• **PROBLEM REQUIREMENTS**: The listing below contains a span that opens with the line containing "# ---- helpers" and closes with the line containing "of a camera". Return that span exactly.

• **INFORMATION PROVIDED**:

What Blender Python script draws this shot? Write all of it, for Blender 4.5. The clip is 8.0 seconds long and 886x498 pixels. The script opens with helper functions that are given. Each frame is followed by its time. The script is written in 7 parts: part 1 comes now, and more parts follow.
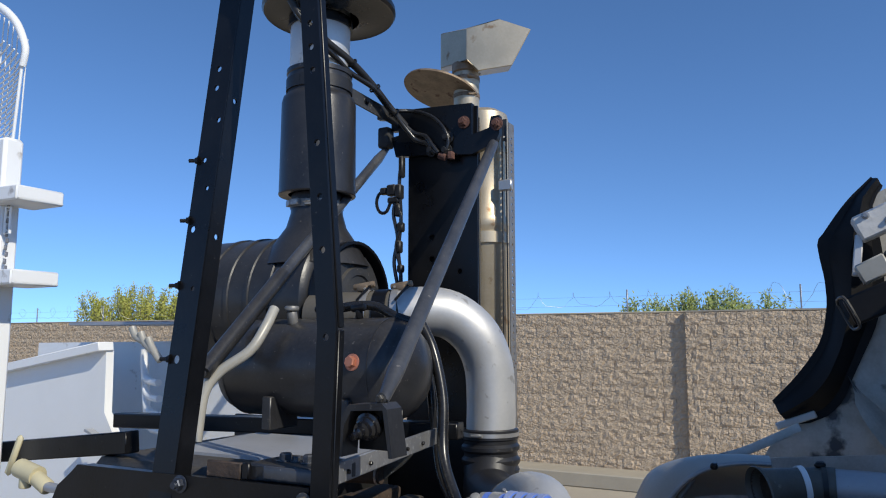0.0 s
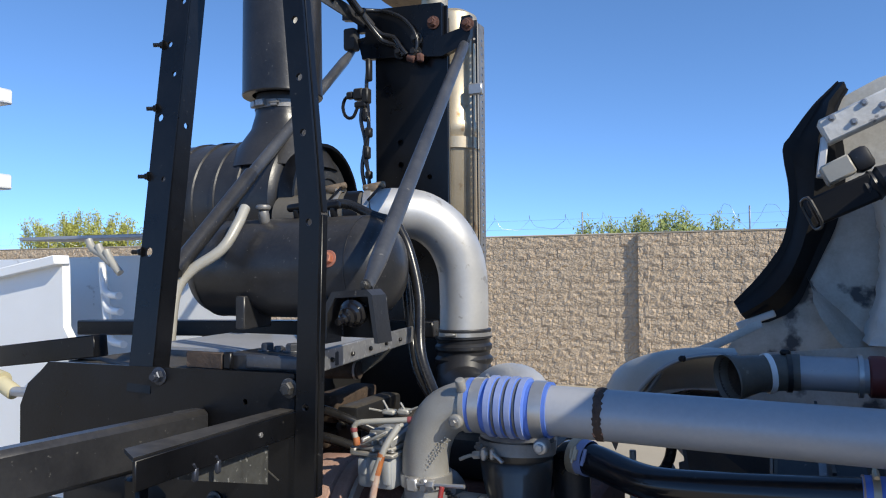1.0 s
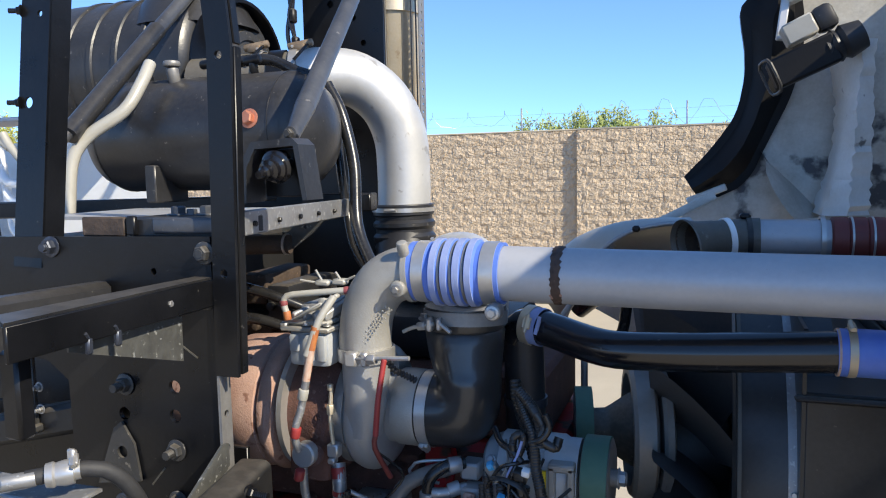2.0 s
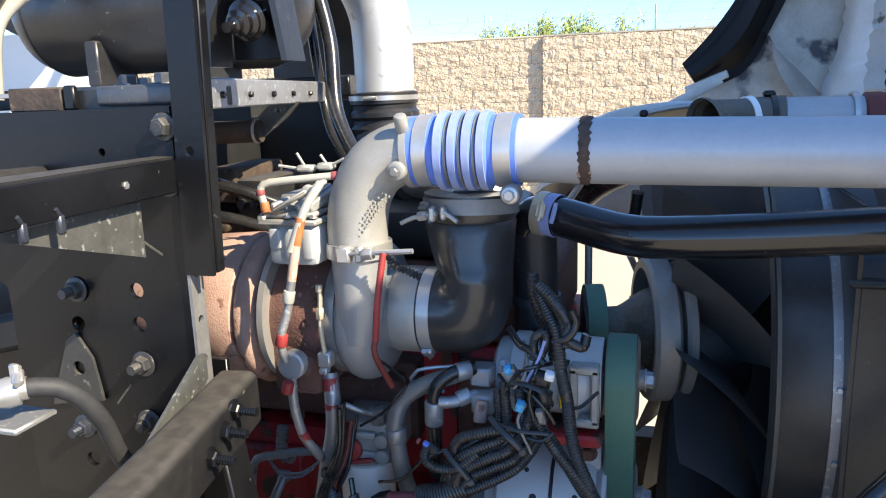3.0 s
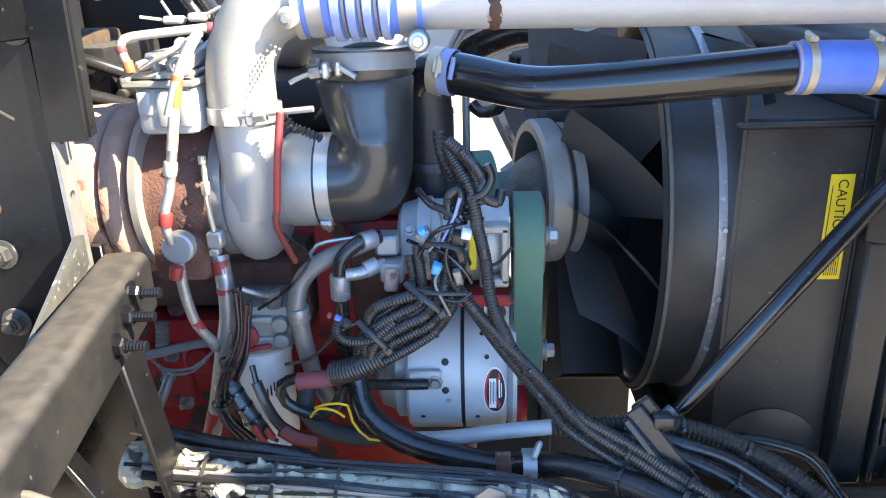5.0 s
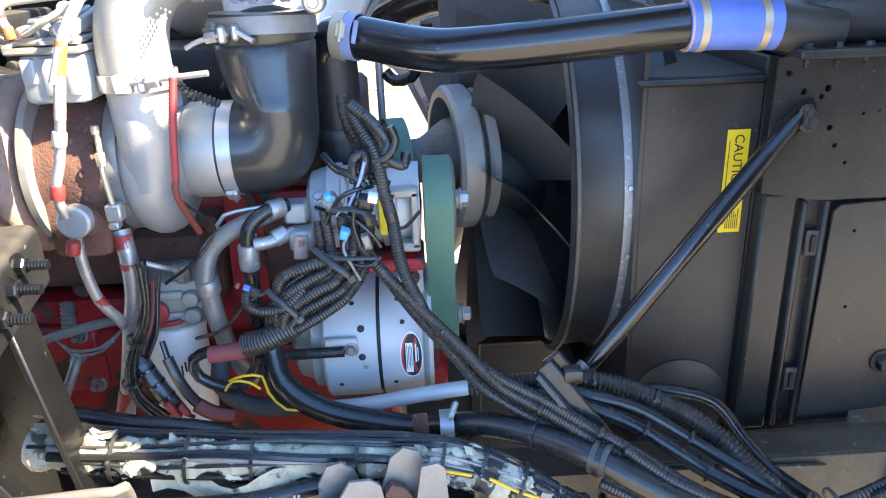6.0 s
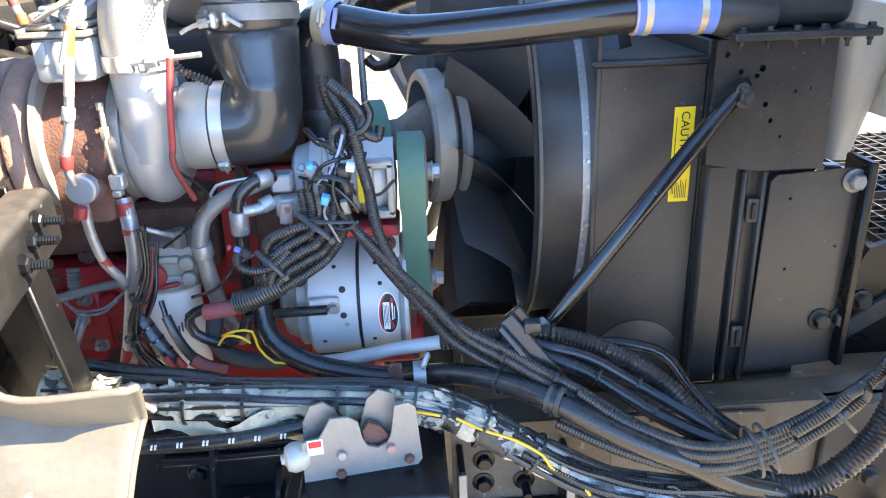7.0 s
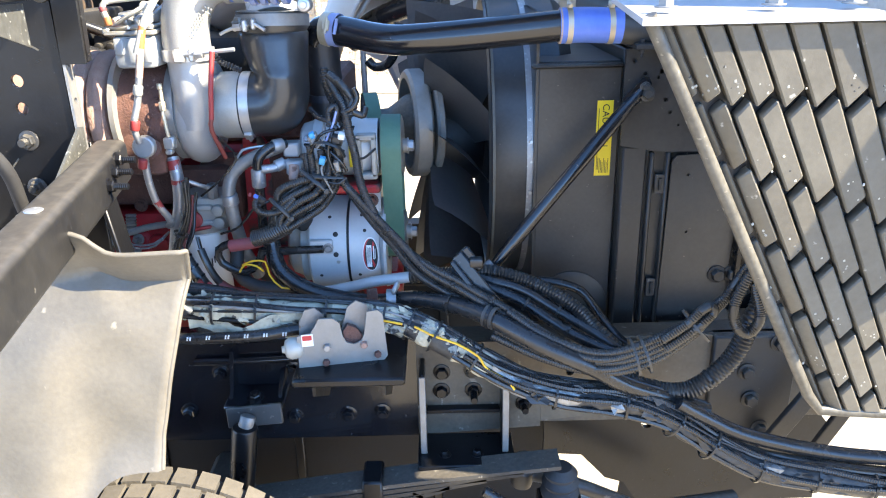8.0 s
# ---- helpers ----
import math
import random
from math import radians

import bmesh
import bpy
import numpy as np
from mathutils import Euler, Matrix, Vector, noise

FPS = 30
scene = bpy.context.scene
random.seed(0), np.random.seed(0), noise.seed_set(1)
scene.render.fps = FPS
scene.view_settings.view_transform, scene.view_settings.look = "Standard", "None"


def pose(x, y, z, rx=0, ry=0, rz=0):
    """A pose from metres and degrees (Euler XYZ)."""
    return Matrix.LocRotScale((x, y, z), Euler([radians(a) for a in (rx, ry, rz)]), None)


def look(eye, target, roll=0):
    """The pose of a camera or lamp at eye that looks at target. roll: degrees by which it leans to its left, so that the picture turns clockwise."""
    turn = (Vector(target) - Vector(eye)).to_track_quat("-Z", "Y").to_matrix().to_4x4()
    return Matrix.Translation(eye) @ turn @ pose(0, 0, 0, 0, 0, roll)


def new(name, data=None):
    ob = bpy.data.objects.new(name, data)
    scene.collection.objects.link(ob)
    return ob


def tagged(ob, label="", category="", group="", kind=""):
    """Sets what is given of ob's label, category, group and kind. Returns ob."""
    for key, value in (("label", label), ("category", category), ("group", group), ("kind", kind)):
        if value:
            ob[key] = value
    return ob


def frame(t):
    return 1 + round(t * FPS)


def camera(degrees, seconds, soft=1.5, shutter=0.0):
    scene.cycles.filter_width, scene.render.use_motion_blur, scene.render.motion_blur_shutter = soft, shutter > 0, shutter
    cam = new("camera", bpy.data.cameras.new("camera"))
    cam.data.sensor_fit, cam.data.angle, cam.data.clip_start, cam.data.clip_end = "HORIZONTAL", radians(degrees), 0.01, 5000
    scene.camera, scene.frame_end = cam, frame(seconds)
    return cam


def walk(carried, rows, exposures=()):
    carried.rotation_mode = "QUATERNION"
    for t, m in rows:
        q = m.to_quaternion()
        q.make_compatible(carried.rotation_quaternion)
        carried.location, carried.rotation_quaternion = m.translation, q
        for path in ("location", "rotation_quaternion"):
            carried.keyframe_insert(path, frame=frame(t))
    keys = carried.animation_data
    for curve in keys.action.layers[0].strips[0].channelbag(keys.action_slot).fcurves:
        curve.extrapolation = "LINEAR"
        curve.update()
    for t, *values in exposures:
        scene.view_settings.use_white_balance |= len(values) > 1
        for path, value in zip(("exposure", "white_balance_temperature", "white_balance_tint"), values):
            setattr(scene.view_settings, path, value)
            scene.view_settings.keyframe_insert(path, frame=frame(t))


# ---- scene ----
cam = camera(61.8, 8.0, soft=1.1)
METRES, EYE, TILT, LEAN, TURN = 1.6, 2.42, 7.0, 0.0, 28.0
ROWS = [
    (0.0, 0.0, 0.0, 0.0, 0.0, 0.0, -0.0),
    (0.5, -0.0222, 0.0028, -0.0276, -1.53, -2.38, 0.08),
    (1.0, -0.0454, 0.0168, -0.0633, -3.63, -5.51, 0.02),
    (1.5, -0.0494, 0.0629, -0.1041, -6.3, -8.92, 0.04),
    (2.0, -0.0393, 0.1362, -0.1543, -8.5, -12.77, 0.13),
    (3.5, -0.1146, 0.3026, -0.2529, -14.39, -21.42, 0.32),
    (4.0, -0.1535, 0.3179, -0.2645, -18.18, -23.38, -0.15),
    (4.5, -0.1641, 0.3219, -0.2842, -21.99, -25.07, -0.73),
    (5.0, -0.1506, 0.3221, -0.296, -25.53, -26.39, -1.33),
    (6.5, -0.1215, 0.2794, -0.3122, -31.41, -28.14, -1.46),
    (7.0, -0.1492, 0.2013, -0.2999, -31.14, -28.27, -1.51),
    (7.5, -0.1859, 0.0405, -0.274, -29.94, -27.77, -1.96),
    (8.0, -0.2244, -0.1059, -0.2486, -28.64, -27.19, -2.2),
]
walk(cam, [(t, pose(0, 0, EYE, TILT, LEAN, TURN) @ pose(METRES * x, METRES * y, METRES * z, 90 + pitch, roll, yaw)) for t, x, y, z, yaw, pitch, roll in ROWS],
     exposures=[(0.0, 0.58, 6300, 8), (0.8, 0.78, 6400, 8), (1.2, 1.16, 6500, 8), (2.0, 1.52, 6750, 8), (3.5, 2.78, 7300, 8), (5.0, 3.5, 7450, 8), (7.0, 3.88, 7800, 9), (7.5, 3.82, 7500, 9), (8.0, 3.5, 7200, 8)])

# ---- world and sun ----
SUN_AZIMUTH, SUN_ELEVATION = 68.0, 37.0     # azimuth counted from -y towards +x
world = bpy.data.worlds.new("sky")
scene.world = world
world.use_nodes = True
sky = world.node_tree.nodes.new("ShaderNodeTexSky")
sky.sky_type = "NISHITA"
sky.sun_disc = False
sky.sun_elevation = radians(SUN_ELEVATION)
sky.sun_rotation = radians(180 - SUN_AZIMUTH)
sky.altitude, sky.air_density, sky.dust_density, sky.ozone_density = 2000, 0.65, 0.0, 3.0
back = world.node_tree.nodes["Background"]
back.inputs["Strength"].default_value = 0.15
deep = world.node_tree.nodes.new("ShaderNodeHueSaturation")
deep.inputs["Saturation"].default_value = 1.09
deep.inputs["Hue"].default_value = 0.499
where = world.node_tree.nodes.new("ShaderNodeTexCoord")
raised = world.node_tree.nodes.new("ShaderNodeVectorMath")
raised.operation = "ADD"
raised.inputs[1].default_value = (0, 0, 0.10)
world.node_tree.links.new(where.outputs["Generated"], raised.inputs[0])
world.node_tree.links.new(raised.outputs[0], sky.inputs["Vector"])
world.node_tree.links.new(sky.outputs[0], deep.inputs["Color"])
world.node_tree.links.new(deep.outputs[0], back.inputs["Color"])
sun = new("sun", bpy.data.lights.new("sun", "SUN"))
sun.data.energy, sun.data.angle, sun.data.color = 2.5, radians(0.5), (1.0, 0.91, 0.76)
TO_SUN = Vector((math.sin(radians(SUN_AZIMUTH)) * math.cos(radians(SUN_ELEVATION)),
                 -math.cos(radians(SUN_AZIMUTH)) * math.cos(radians(SUN_ELEVATION)), math.sin(radians(SUN_ELEVATION))))
sun.matrix_world = look(TO_SUN * 30, (0, 0, 0))


# ---- materials ----
def material(name, base, second, rough=0.5, metal=0.0, patch=6.0, grain=90.0, mix=0.6, bump=0.15, fine=0.15,
             spots=None, spot_scale=30.0, spot_cut=0.62, vary=0.0, coat=0.0, bump_scale=None, dust=0.0):
    """Principled surface: two colours mixed by large patches and fine grain, uneven gloss, fine relief, and optional spots of dirt or wear."""
    m = bpy.data.materials.new(name)
    m.use_nodes = True
    n, l = m.node_tree.nodes, m.node_tree.links
    p = n["Principled BSDF"]
    tex = n.new("ShaderNodeTexCoord")
    big = n.new("ShaderNodeTexNoise")
    big.inputs["Scale"].default_value, big.inputs["Detail"].default_value, big.inputs["Roughness"].default_value = patch, 6, 0.6
    small = n.new("ShaderNodeTexNoise")
    small.inputs["Scale"].default_value, small.inputs["Detail"].default_value = grain, 4
    l.new(tex.outputs["Object"], big.inputs["Vector"])
    l.new(tex.outputs["Object"], small.inputs["Vector"])
    blend = n.new("ShaderNodeMath")
    blend.operation = "MULTIPLY_ADD"
    l.new(small.outputs["Fac"], blend.inputs[0])
    blend.inputs[1].default_value = fine * 2
    ramp = n.new("ShaderNodeMapRange")
    ramp.inputs["From Min"].default_value, ramp.inputs["From Max"].default_value = 0.32 + fine, 0.68 + fine
    ramp.inputs["To Max"].default_value = mix
    l.new(big.outputs["Fac"], blend.inputs[2])
    l.new(blend.outputs[0], ramp.inputs["Value"])
    col = n.new("ShaderNodeMix")
    col.data_type = "RGBA"
    col.inputs["A"].default_value, col.inputs["B"].default_value = (*base, 1), (*second, 1)
    l.new(ramp.outputs[0], col.inputs["Factor"])
    out = col.outputs["Result"]
    if spots:
        sp = n.new("ShaderNodeTexNoise")
        sp.inputs["Scale"].default_value, sp.inputs["Detail"].default_value = spot_scale, 5
        l.new(tex.outputs["Object"], sp.inputs["Vector"])
        cut = n.new("ShaderNodeMapRange")
        cut.inputs["From Min"].default_value, cut.inputs["From Max"].default_value = spot_cut, spot_cut + 0.06
        l.new(sp.outputs["Fac"], cut.inputs["Value"])
        over = n.new("ShaderNodeMix")
        over.data_type = "RGBA"
        over.inputs["B"].default_value = (*spots, 1)
        l.new(cut.outputs[0], over.inputs["Factor"])
        l.new(out, over.inputs["A"])
        out = over.outputs["Result"]
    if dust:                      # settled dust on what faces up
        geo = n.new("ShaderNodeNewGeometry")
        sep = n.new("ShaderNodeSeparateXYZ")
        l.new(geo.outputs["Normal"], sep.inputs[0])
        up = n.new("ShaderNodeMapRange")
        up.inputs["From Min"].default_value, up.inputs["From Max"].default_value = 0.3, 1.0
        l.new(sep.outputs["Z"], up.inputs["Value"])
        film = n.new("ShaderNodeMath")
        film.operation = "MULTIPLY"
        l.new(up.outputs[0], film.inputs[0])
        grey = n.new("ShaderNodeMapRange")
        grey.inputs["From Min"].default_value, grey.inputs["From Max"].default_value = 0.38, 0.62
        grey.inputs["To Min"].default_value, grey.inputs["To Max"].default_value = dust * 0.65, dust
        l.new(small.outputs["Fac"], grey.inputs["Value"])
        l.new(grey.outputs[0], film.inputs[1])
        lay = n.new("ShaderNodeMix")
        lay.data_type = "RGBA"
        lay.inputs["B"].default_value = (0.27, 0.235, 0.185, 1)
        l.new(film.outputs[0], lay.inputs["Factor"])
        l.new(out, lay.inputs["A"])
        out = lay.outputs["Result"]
    if vary:
        info = n.new("ShaderNodeObjectInfo")
        val = n.new("ShaderNodeMapRange")
        val.inputs["To Min"].default_value, val.inputs["To Max"].default_value = 1 - vary, 1 + vary
        l.new(info.outputs["Random"], val.inputs["Value"])
        hsv = n.new("ShaderNodeHueSaturation")
        l.new(val.outputs[0], hsv.inputs["Value"])
        l.new(out, hsv.inputs["Color"])
        out = hsv.outputs["Color"]
    l.new(out, p.inputs["Base Color"])
    gloss = n.new("ShaderNodeMapRange")
    gloss.inputs["To Min"].default_value, gloss.inputs["To Max"].default_value = max(0.05, rough - 0.12), min(1.0, rough + 0.15)
    l.new(big.outputs["Fac"], gloss.inputs["Value"])
    l.new(gloss.outputs[0], p.inputs["Roughness"])
    p.inputs["Metallic"].default_value = metal
    p.inputs["Coat Weight"].default_value = coat
    if bump:
        b = n.new("ShaderNodeBump")
        b.inputs["Strength"].default_value, b.inputs["Distance"].default_value = bump, 0.004
        src = small
        if bump_scale:
            src = n.new("ShaderNodeTexNoise")
            src.inputs["Scale"].default_value, src.inputs["Detail"].default_value = bump_scale, 6
            l.new(tex.outputs["Object"], src.inputs["Vector"])
        l.new(src.outputs["Fac"], b.inputs["Height"])
        l.new(b.outputs[0], p.inputs["Normal"])
    return m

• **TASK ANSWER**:
# ---- helpers ----
import math
import random
from math import radians

import bmesh
import bpy
import numpy as np
from mathutils import Euler, Matrix, Vector, noise

FPS = 30
scene = bpy.context.scene
random.seed(0), np.random.seed(0), noise.seed_set(1)
scene.render.fps = FPS
scene.view_settings.view_transform, scene.view_settings.look = "Standard", "None"


def pose(x, y, z, rx=0, ry=0, rz=0):
    """A pose from metres and degrees (Euler XYZ)."""
    return Matrix.LocRotScale((x, y, z), Euler([radians(a) for a in (rx, ry, rz)]), None)


def look(eye, target, roll=0):
    """The pose of a camera or lamp at eye that looks at target. roll: degrees by which it leans to its left, so that the picture turns clockwise."""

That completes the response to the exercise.